The fanbase has facilitated this situation to the extent that it is the worst situation it could be: the blind following the blind, leading the blind. Much like the Sports Fans of the Computer Gaming industry have allowed and encouraged the popularity of the live service model and its associated microtransactions, loot boxes and gambling mechanics, fanboyism within the GW space has ensured a similar space for GW's interests. In a way, GW's rotten Kirby era created a majority crowd disinterested in well-written and balanced games, and more a cult of devotion to a shifting meta with incredibly obvious financial motives for said shifting. In many ways, this situation is a self-inflicted one, and much like S&M, it's a self-inflicted, consensual inclination, no matter how baffling it may be to onlookers. Whilst no crime, the fanbase still swells with ranks of “listened to” devotees, whilst the same failings dominate the game with no real noticeable change in the game itself nor the atmosphere it had (and continues to still have, probably one of the worst in gaming). The same crowd perpetuate this situation, moving from defending a silent, indifferent and hostile Kirby era to defending more or less the same issues dressed up in a company that claims to be a whole lot nicer. Now with GW adding their rhetoric to the discourse, any counter-narrative is doomed to be shouted down by angry fanboys, determined to maintain an echo chamber of the status quo, no better than the era of disenchanted fans under Kirby and in most ways significantly worse. The sad realisation that for all of the new kinds of gamers this new “image” may be beginning to attract, the fans will still sip the cool aid regardless of the flavour, as they have always done.

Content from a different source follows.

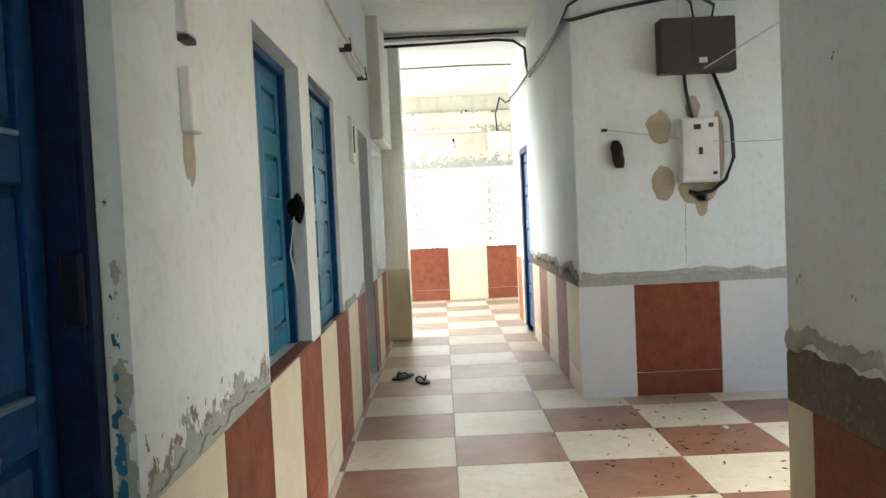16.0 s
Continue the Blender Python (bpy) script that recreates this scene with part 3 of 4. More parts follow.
# black flecks down each jamb stand in for dark gaps beside the screen
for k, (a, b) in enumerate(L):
    mould("W", xL - 0.098, b - 0.035, b - 0.002, 0.80, 2.6, 34, MOULD_GAP, 20 + k, 0.02)
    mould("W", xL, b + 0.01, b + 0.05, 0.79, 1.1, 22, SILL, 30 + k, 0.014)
# same painted gaps at the edge of the north screens
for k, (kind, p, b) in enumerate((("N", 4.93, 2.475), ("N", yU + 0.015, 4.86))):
    mould(kind, p + 0.085, b - 0.03, b - 0.004, 0.82, 2.1, 12, MOULD_GAP, 26 + k, 0.018)

# worn foot of the column, dirty floor tiles, chipped strip
stain("E", 0.992, 3.085, 3.322, 0.787, 0.84, MOULD_GAP, 60.0, 0.30, 0.003, -0.0016)
DIRT = material("brown_trodden_dirt", (0.20, 0.15, 0.08), 0.9, dark=(0.13, 0.09, 0.05), dirt=(0.32, 0.26, 0.17), scale=14, fine=50, bump=0.2, spec=0.15)
stain("F", 0.0, 0.62, 0.955, 0.605, 1.35, DIRT, 61.0, 0.44, 0.006, -0.0007)
stain("N", 8.69, -0.6, -0.07, 0.832, 0.92, MOULD_GAP, 65.0, 0.35, 0.005)
block("sill_edging", (xL - 0.02, 1.256, 0.7655), (xL + 0.005, 4.826, 0.7735), FIN, "chipped white strip along the top of the wall tiles", "trim", 0.002)

# white edging strips on the outer tile corners
for x, y, z in ((0.958, 4.928, 0.78), (2.584, 4.798, 0.78), (-0.62, 1.248, 0.765), (3.457, 4.802, 0.78), (2.682, 3.413, 0.77), (11.048, 3.282, 0.79), (4.83, 3.312, 0.80)):
    block("edge_strip", (x - 0.004, y - 0.004, 0.002), (x + 0.004, y + 0.004, z), T_WHITE, "thin white edging strip on the tile corner", "trim", 0.001)

# inner face of the light well
TEALWASH = material("faded_teal_limewash", (0.60, 0.70, 0.68), 0.85, scale=3, fine=30, spec=0.2)
ragged_band("paint_band", "N", 3.045, 1.27, 2.68, 0.62, 0.148, TEALWASH, rough=0.004, seed=40, label="pale teal painted band under the parapet top")
block("well_floor", (1.2, -3.0, -3.4), (2.8, 3.1, -3.2), PALE, "white limewashed floor of the light well far below", "floor")
# pilaster and hanging lintel past the far window
pf = block("pilaster_far", (14.2, 4.60, 0.0), (14.5, 4.84, H), FIN, "grubby cream concrete pilaster past the far window", "pilaster")
for z0, z1 in ((0.0, CUT), (CUT, 0.785)):
    piece("tile", (14.188, 4.592, z0 + 0.001), (14.506, 4.606, z1 - 0.001), T_CREAM, pf)
    piece("tile", (14.186, 4.607, z0 + 0.001), (14.202, 4.828, z1 - 0.001), T_CREAM, pf)
block("lintel", (12.9, 4.72, 2.06), (14.19, 4.84, H), FIN, "grubby concrete lintel over the far window", "beam")
# shallow beam and stained wall above the end window
block("beam", (18.2, 1.4, 2.60), (18.352, 4.83, 2.92), CREAMWASH, "stained limewashed concrete beam over the end window", "beam")
block("beam", (13.72, 3.29, 3.10), (13.95, 4.82, H + 0.01), CEIL, "white limewashed shallow ceiling beam", "beam")


# ---- doors and shutters ----
DUSTY = material("dusty_worn_blue_paint", (0.16, 0.26, 0.30), 0.8, dark=(0.04, 0.14, 0.26), dirt=(0.34, 0.34, 0.28), scale=14, fine=60, amount=0.8)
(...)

Nothing has changed, even during the only time when change is even remotely possible. Now they have that option, they will fight to the death to not use it. Let them. Emancipate yourself, find a game worth playing. Because to my mind, this community stinks and GW continues to do nothing to change that and at best now panders to them. At worst, they're ignored anyway and all of this drama is pointless.

That really wouldn't surprise me at this point.